Maili noktasına dokunmadan takdirinize sunuyorum yoldaşlar:
Merhabalar
Yazılarınızı sürekli takip eden bir basın emekçisi olarak burada bir sıkıntıyı dile getirmek istedim.
Hürriyet gazetesinde bilindiği üzere birçok birim 2 yılı aşkın süredir ofis dışından yani evlerinde çalışıyor.
Bu çalışanlara da aylık olarak 100 TL internet + 350 TL de yemek bedeli olarak toplamda 450 TL Sodexo ödemesi yapılıyor.
Öyleki yılbaşından buna yana İnternet ücretlerine, elektrik fiyatlarına gelen büyük zamlara rağmen bizlere ödenen bu ücrette herhangi bir değişiklik yapılmıyor.
Yönetici konumu dışında kalan diğer basın emekçilerinin dahi maaşı asgari ücretli seviyesinde olduğu düşünülecek olursa bu büyük bir külfet
Sözün özü evde çalışmanın maliyetleri de bizlere çıkartılıyor.

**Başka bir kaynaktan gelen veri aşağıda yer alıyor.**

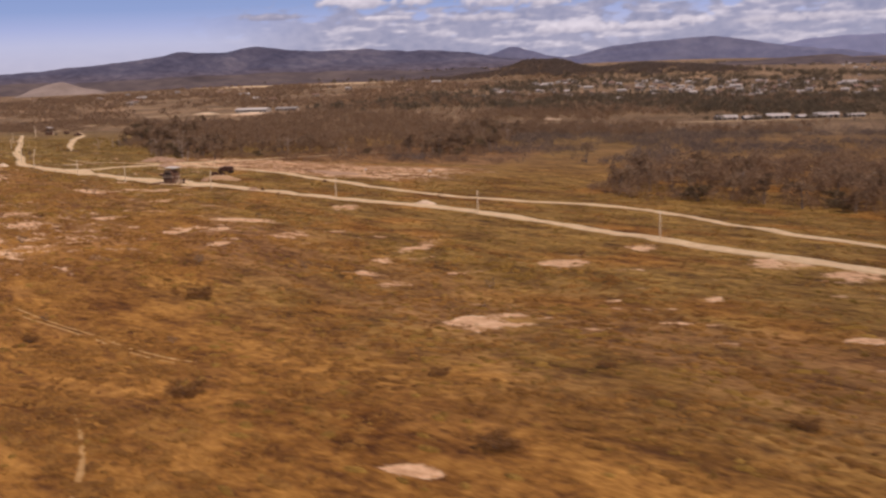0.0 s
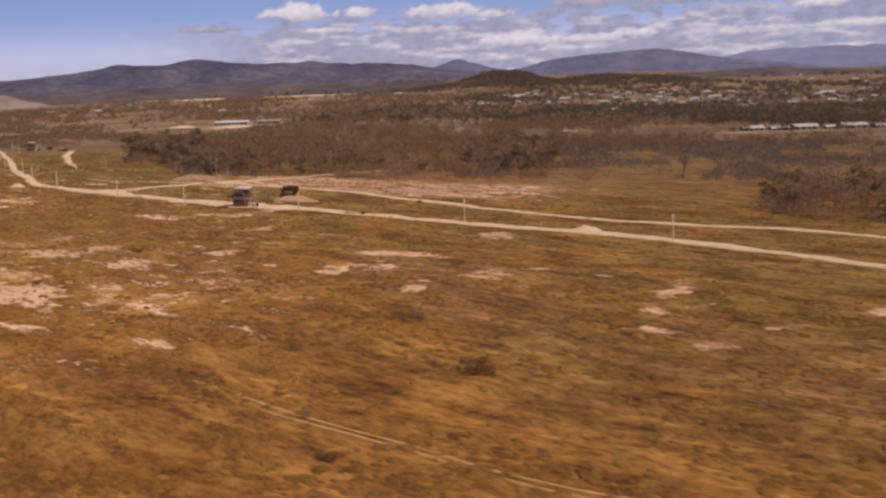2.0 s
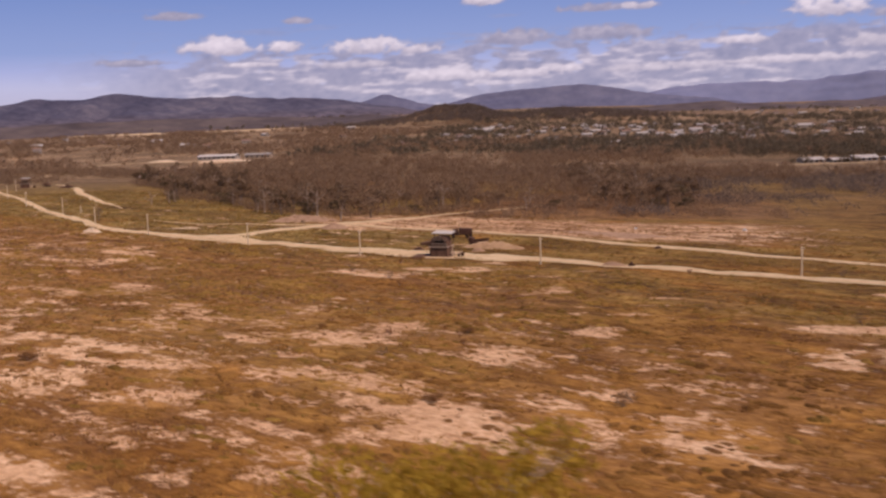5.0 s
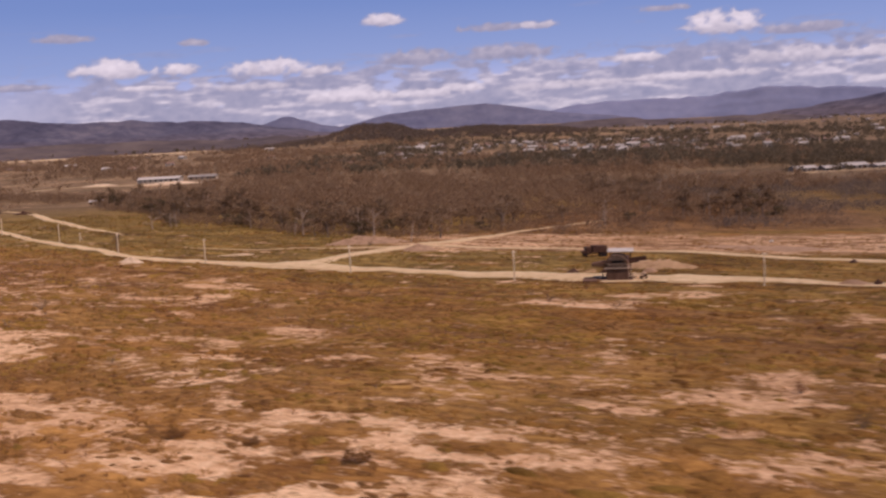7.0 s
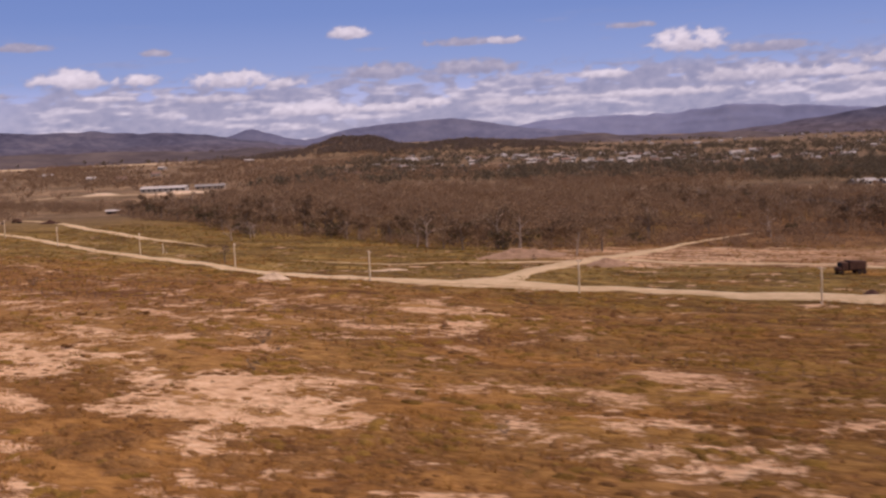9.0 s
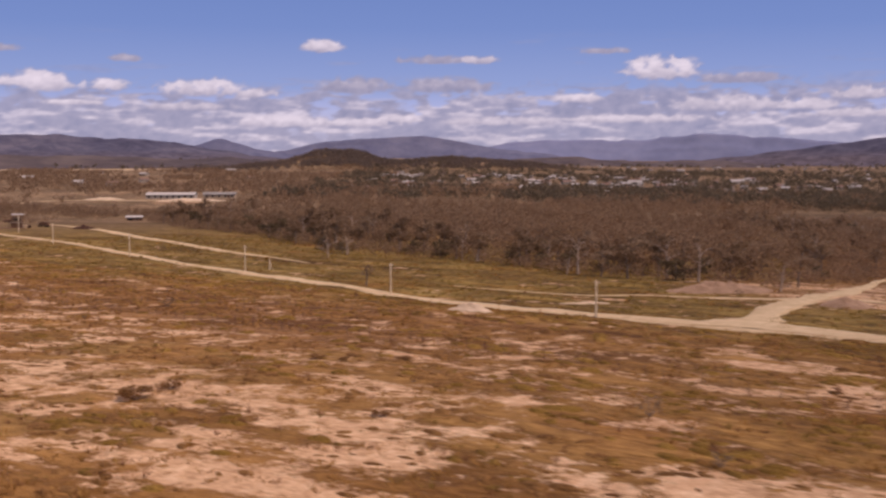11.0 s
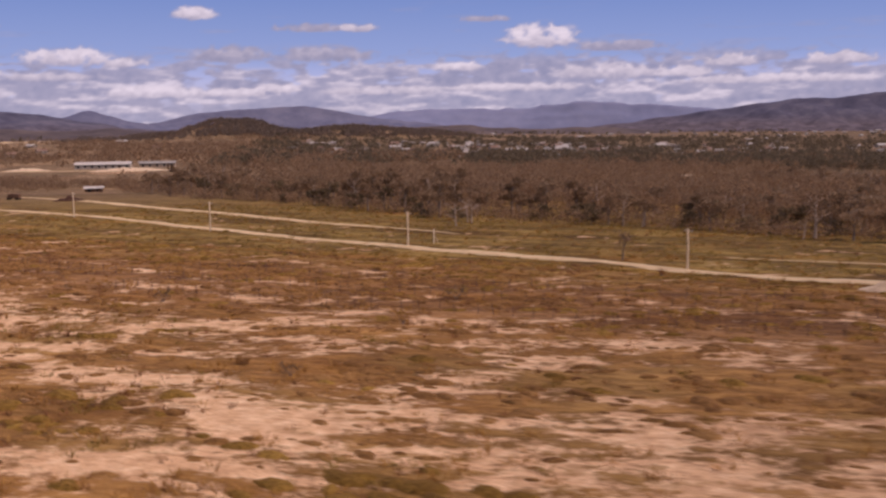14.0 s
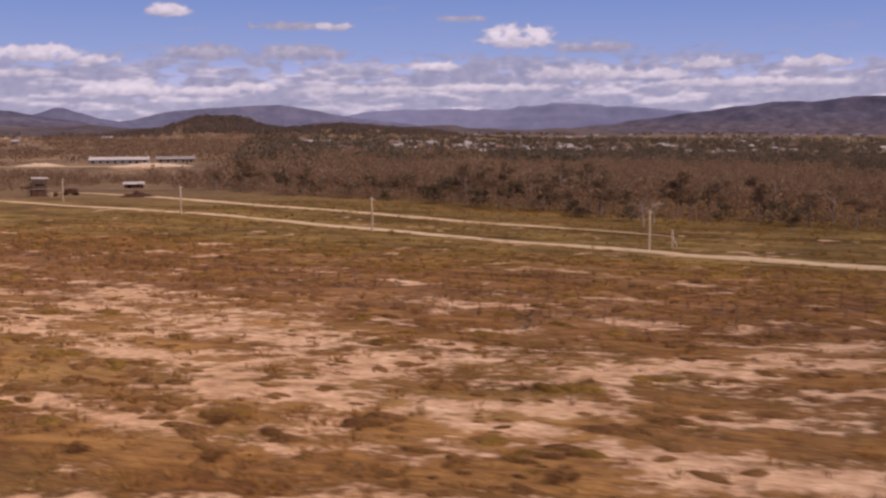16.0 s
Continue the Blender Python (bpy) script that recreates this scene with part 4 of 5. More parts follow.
# far woods, hill and town trees
def far_trees(name, xs, ys, seed, cards, leaf, height, spread, material, label):
    r = np.random.default_rng(seed)
    n = len(xs)
    zs = terrain(xs, ys)
    h = height * r.uniform(0.65, 1.25, n)
    lobes = 5
    lx = xs[:, None] + r.normal(0, 0.38, (n, lobes)) * spread
    ly = ys[:, None] + r.normal(0, 0.38, (n, lobes)) * spread
    lz = zs[:, None] + h[:, None] * r.uniform(0.35, 0.9, (n, lobes))
    c = np.stack([lx, ly, lz], -1).reshape(-1, 3)
    count = n * cards
    k = np.repeat(np.arange(n), cards) * lobes + r.integers(0, lobes, count)
    d = r.normal(size=(count, 3))
    d /= np.linalg.norm(d, axis=1)[:, None]
    p = c[k] + d * (spread * 0.42 * r.uniform(0.3, 1.1, count))[:, None]
    a = 0.7 * r.normal(size=(count, 3)) + 0.5 * d + np.array([0, 0, 0.8])
    a /= np.linalg.norm(a, axis=1)[:, None]
    b = np.cross(a, r.normal(size=(count, 3)))
    b /= np.linalg.norm(b, axis=1)[:, None]
    s = leaf * r.uniform(0.5, 1.4, count)[:, None]
    crowns = np.stack([p - a * s + b * s * 0.4, p - a * s * 0.4 - b * s * 0.5, p + a * s], 1).reshape(-1, 3)
    w = 0.02 * h
    base, top = np.c_[xs, ys, zs - 0.3], np.c_[xs + r.normal(0, 0.3, n), ys, zs + 0.7 * h]
    stems = []
    for ang in (0.0, 2.09, 4.19):
        o1 = np.c_[np.cos(ang) * w, np.sin(ang) * w, 0 * w]
        o2 = np.c_[np.cos(ang + 2.09) * w, np.sin(ang + 2.09) * w, 0 * w]
        stems.append(np.stack([base + o1, base + o2, top + o1 * 0.2], 1))
    ob = quad_soup(name, np.vstack([crowns, np.concatenate(stems).reshape(-1, 3)]), material, 3)
    return tagged(ob, label, "trees", kind="stuff")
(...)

Bu konuyu paylaşmak istedim.
İyi çalışmalar dilerim.
Not: Malum sebeplerden dolayı isim paylaşmak istemedim.
Bu konuda kusura bakmayın.
Umarım Demirören yönetimi bu maili okur.
Hep eleştiri yazıları alıyorum ama yiğidi öldürüp hakkını da vermek lazım.
Demirören yöneticileri bu tür haberleri göz önünde bulunduruyor, aksiyon alıyorlar.
İnşallah buna da bir çare bulurlar.
Elçiye zeval olmaz.
Mailim: [email protected]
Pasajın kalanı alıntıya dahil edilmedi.